ENDON – Boy Meets Girl: Finding Narrative in the Noise.


This is a story of love.

This is not a straightforward love story as one might expect, but, as ENDON describe in the liner notes for Boy Meets Girl, a narrative is merely abstraction set within a series of governing symbols.

Boy Meets Girl stutters the album to life, launching the listener into a slab of squelching noise, whilst illegible wails hover high against a lurching, stoned backbone of guitar. Heart Shaped Brain backs up against the opener, following in similar vein, though the pulsating heart of the former appears to have been given a shot of adrenaline.

There’s a certain ecstasy to Born Again, even though acted out over the course of two minutes. A minute of screaming gives way to looped electronic textures, abstract in form compared to its preceding neighbours.

Doubts as Source, is the central opus of the album (11 of its 30 minute total). Its length and central position lends it an allusion to narrative significance of the whole. Said narrative, however, is illusive. Nagura’s increasingly erratic panting seemingly utilises anxiety as a form of transcendental breathing exercises. This chaotic panting carries the song, morphing into the cries of an infant child. This eventually drops pace into a sludgy riff, before flat lining into a haunting, yet captivating noisescape which all but collapses into unaccompanied tortured wails. The track is finally recovered from complete self-destruction by the emergence of a bleeping electronic refrain, carrying the event to its close and allowing ENDON’s story to move to the next chapter.

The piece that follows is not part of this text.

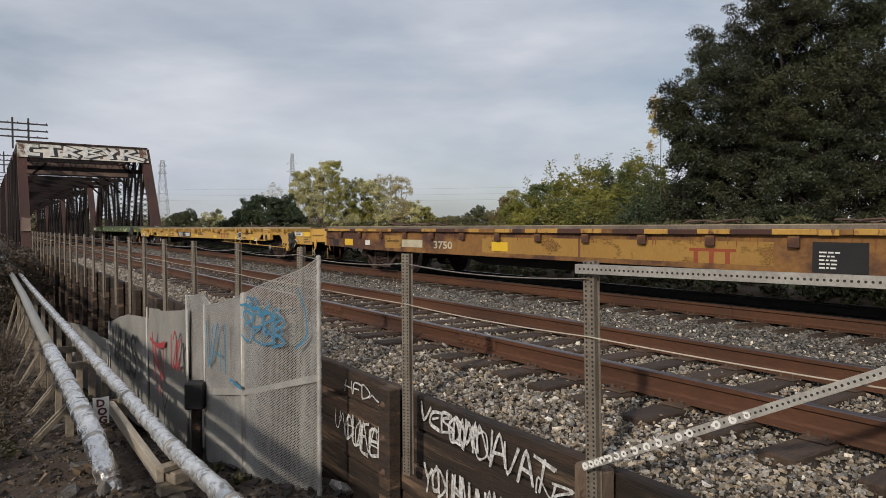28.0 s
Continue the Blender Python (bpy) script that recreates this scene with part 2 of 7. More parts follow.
M_DECK = material("grey_deck_boards", (0.20, 0.165, 0.13), (0.10, 0.082, 0.066), 0.9, 0, 3, 30, 0.3)
M_TIGHTCHAIN = material("rusty_chain", (0.16, 0.10, 0.075), (0.08, 0.05, 0.04), 0.8, 0.2)
M_YELLOW = material("faded_yellow_car_paint", (0.56, 0.335, 0.075), (0.44, 0.255, 0.062), 0.55, 0, 0.7, 18, 0.05, (0.30, 0.17, 0.06), 0.69, (1, 1, 0.5))
M_WINCH = material("rusty_yellow_ratchet", (0.48, 0.285, 0.07), (0.32, 0.18, 0.05), 0.7, 0.1, 9, 50, 0.2, (0.18, 0.085, 0.04), 0.60, stain_scale=6)
M_RUN = material("rust_run", (0.27, 0.105, 0.035), (0.15, 0.055, 0.022), 0.85, 0, 9, 50, 0.1)
M_OLDTAPE = material("faded_olive_tape", (0.50, 0.42, 0.035), (0.42, 0.35, 0.03), 0.45, 0, 5, 40, 0.02)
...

Said next chapter, opens to the sound of church bells. The church bells, with their recognisable cultural associations, act to set a scene, merging into the fractured electronic, bass laden stomp of Love Amnesia, its vocal screeching suggesting alternative emotive outcomes to the event with each listen.

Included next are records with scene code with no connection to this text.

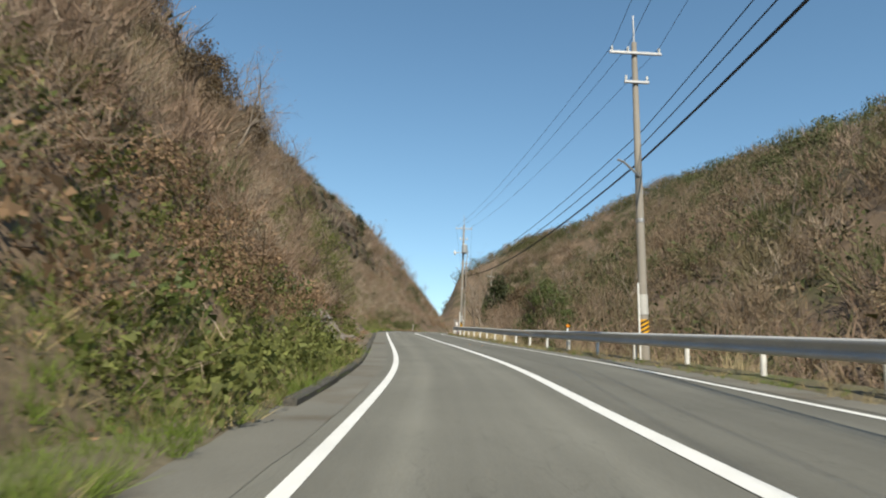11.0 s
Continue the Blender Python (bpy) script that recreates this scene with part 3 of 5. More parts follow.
A = utility_pole(124.8, 6.1, 12.5, (0.3, 1.0, 1.8), True, "tall concrete utility pole with transformer beside evergreen trees", lamp=True, lean=(0, -1.6), low=7.4)
B = utility_pole(165.5, 4.8, 11.6, (0.5, 1.7), False, "brown concrete utility pole with crossarms behind the guardrail", box_at=3.2, lean=(0, -2.6), low=6.6)
C = utility_pole(221.7, 4.8, 10.3, (0.4, 1.4), False, "concrete utility pole with a short arm behind the guardrail", lamp=True, lean=(0, -1.8), low=6.4)
D = utility_pole(276.0, 4.8, 11.3, (0.4, 1.5), True, "concrete utility pole with transformer and many fittings", lamp=True, lean=(0, -1.0), low=6.1)
utility_pole(322.1, 5.15, 11.9, (0.4, 1.4), False, "tall bare concrete utility pole beside dark trees", lean=(0, -1.0), low=7.0)
utility_pole(386.0, 5.3, 16.0, (0.9, 2.2), False, "distant concrete utility pole by the road", lean=(0, -1), low=7.6)
utility_pole(444.0, 5.6, 13.4, (0.6, 1.6), False, "far concrete utility pole by the road", low=7.0)
utility_pole(62, -13.0, 9.5, (0.4, 1.2), False, "concrete utility pole among the dark trees on the slope", low=5.4)
order = list(POLES.values())
names = list(POLES)


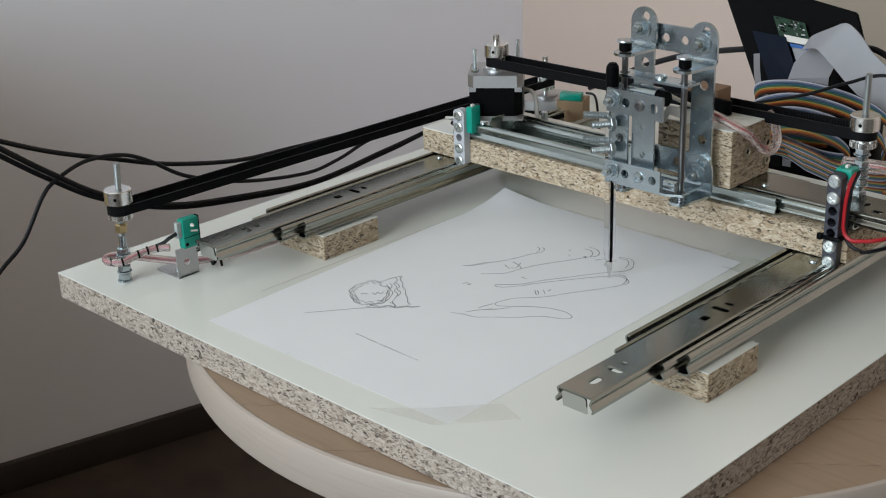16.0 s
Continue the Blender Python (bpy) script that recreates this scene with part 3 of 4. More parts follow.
def gantry_wires():
    part("wire", b_tube([(0.1185, BF - 0.002, 0.0675), (0.109, BF - 0.006, 0.0665), (0.1035, BF + 0.0, 0.0640), (0.108, BF + 0.012, 0.058)], 0.0012, 8), M_WIREG, gantry, "white wire loop")
    part("wire", b_tube([(0.1185, BF - 0.001, 0.0655), (0.111, BF - 0.004, 0.0625), (0.108, BF + 0.004, 0.0575)], 0.001, 8), M_CABLE, gantry)
    part("wire", b_tube([(0.4435, BF + 0.006, 0.090), (0.4452, BF - 0.002, 0.0855), (0.4440, BF - 0.003, 0.0745), (0.4436, BF - 0.003, 0.064), (0.4438, BF - 0.003, 0.057), (0.4455, BF - 0.003, 0.0525), (0.4500, BF - 0.003, 0.0500), (0.4569, BF - 0.003, 0.0515), (0.466, BF - 0.002, 0.054), (0.486, BF + 0.03, 0.056), (0.505, BF + 0.06, 0.06)], 0.0013, 8), M_RED, gantry, "red wire loop")
    part("wire", b_tube([(0.4445, BF + 0.010, 0.090), (0.4464, BF - 0.001, 0.0844), (0.4458, BF - 0.002, 0.075), (0.4452, BF - 0.002, 0.0648), (0.4452, BF - 0.002, 0.0523), (0.4481, BF - 0.002, 0.0466), (0.4548, BF - 0.002, 0.0445), (0.4640, BF - 0.001, 0.0462), (0.495, BF + 0.05, 0.052)], 0.0012, 8), M_CABLE, gantry)
    part("wire_tubing", b_tube([(0.40, BF + 0.075, 0.070), (0.43, BF + 0.078, 0.0715), (0.46, BF + 0.076, 0.073), (0.50, BF + 0.074, 0.074), (0.56, BF + 0.07, 0.072)], 0.0045, 12), M_PINK, gantry, "wires in pinkish clear tubing")
    for k in range(3):
        part("wire", b_tube([(0.40, BF + 0.073 + 0.002 * k, 0.070), (0.43, BF + 0.077 + 0.001 * k, 0.0715), (0.50, BF + 0.073 + 0.001 * k, 0.074), (0.56, BF + 0.069, 0.072)], 0.0008, 6), (M_RED, M_WIREW, M_CABLE)[k], gantry)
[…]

Final Acting Out is a guitar led freak out, whilst Red Shoes feels mildly psychedelic compared to the rest of the album, though in a dark Lynchian sense, and disembodied figures mock our protagonist with laughter in its closing moments. Closer Not For You with its punky vibes feels to provide an air of liberation and renewal to our journey. Story ends. Story begins again.

Though the albums’ narrative (intended or imagined) may be glimpsed only occasionally, the suggestion of such invites a new dimension to the chaos. In its extremity and abstraction Boy Meets Girl creates a structure unto itself, reaching heights of ecstatic abandon and murky, unsettling lows.